Buy me a Coffee! If you find this post or this site interesting, and would like to see more, buy me a coffee. While I may actually buy coffee, I’ll probably buy books to review.
Back in the late 1980s and early 1990s I was one of the people working for The Voyager Company, helping create the first widely-distributed, readable, user-friendly aesthetically pleasing ebooks.
I like ebooks; they’re much more portable in terms of weight, they’re easy to search, and you can annotate them without defacing the book.
I first read ebooks on my Mac PowerBook 180, then on my Palm, then on my iPhone and iPad. I’ve been reading and producing ebooks a very long time. Mostly recently, I’ve been reading a lot of ebooks on a Kindle Paperwhite.
The early versions of the Kindle were like reading wet newspaper. The Kindle Paperwhite E-Reader is much much better; while I still prefer to read some books on my iPad, because of the high resolution screen and color, the Paperwhite delivers a reasonable reading experience.
This is a curated list of books in several ebook file formats.
I link to books available from Apple’s Apple Books; you can read these books with a free app on Macs or iOS devices like iPads, iPod Touch and iPads.
I link to ebooks.com ebooks (which used Adobe’s ePub file format) for available titles.
Celtic Studies Ebooks
Cunliffe, Barry. The Celts: A Very Short Introduction.
If you only want one book about the ancient Celts, this is the one.
This is exactly what the title suggests; a very short introduction. While it is compact, it’s a thorough survey of Celtic history and culture from a leading archaeologist and expert on the ancient Celts.
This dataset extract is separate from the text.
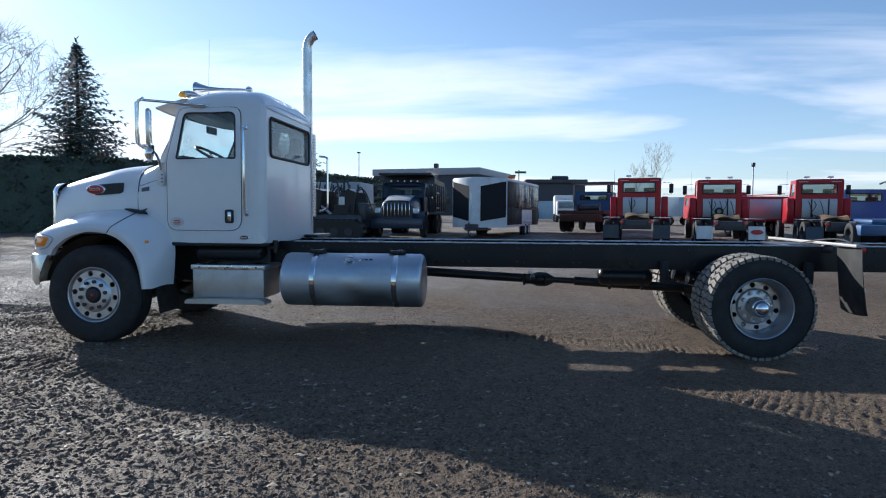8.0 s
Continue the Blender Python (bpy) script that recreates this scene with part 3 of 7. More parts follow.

It’s readable, accurate in spite of its brevity, and a good overview for those looking for the current research and theories, as well as a solid introduction for those who have interest but neither time nor money for the larger tomes. You can read my review of Cunliffe’s The Celts: A Very Short Introduction.
The Mabinogi are the four Welsh mythological tales. Ford doesn’t include the romances, which aren’t part of the Mabinogi proper, but he does include the four branches, the native tales, and Taliesin material that is not available elsewhere in English. I think Ford’s introduction alone is worth the price of the book, and his translation is faithful to the tone and text of the Welsh, and easier to enjoy than any other.
Gantz, Jeffrey. Early Irish Myths and Sagas. London: Penguin Books, 1981. ISBN 0140443975.
Gantz offers his own abbreviated translation of the Táin, as well as most of the central Ulster tales and mythic sagas (The Death Of Aife’s Only Son, The Wasting Sickness of Cú Chulaind / Serglige Con Culain, The Tale of Mac Da Thó’s Pig / Scéla mucce Meic Da Thó, The Intoxication of the Ulaid, The Exile of the Sons of Uisliu).
These are accessible, readable translations in standard English of texts than can be difficult to find in English in translations that aren’t Victorian in style and attitude. Gantz’s translation of The Feast of Bricru / Fled Bricrend is the most recent, modern English translation that’s readily available.
Kinsella, Thomas. Translator. The Tain. Oxford: Oxford University Press, 1970. ISBN 0192810901.
Simply the most readable English translation going of the Irish national epic, and the associated main mythological tales. Kinsella also offers a brief introduction to the Tain itself and places the various “pre tales” he includes in context. Kinsella makes note of where he has turned to an alternate version from another manuscript, and adds contextual notes to assist in trying to create a narrative in the modern sense from a collection of loosely connected tales.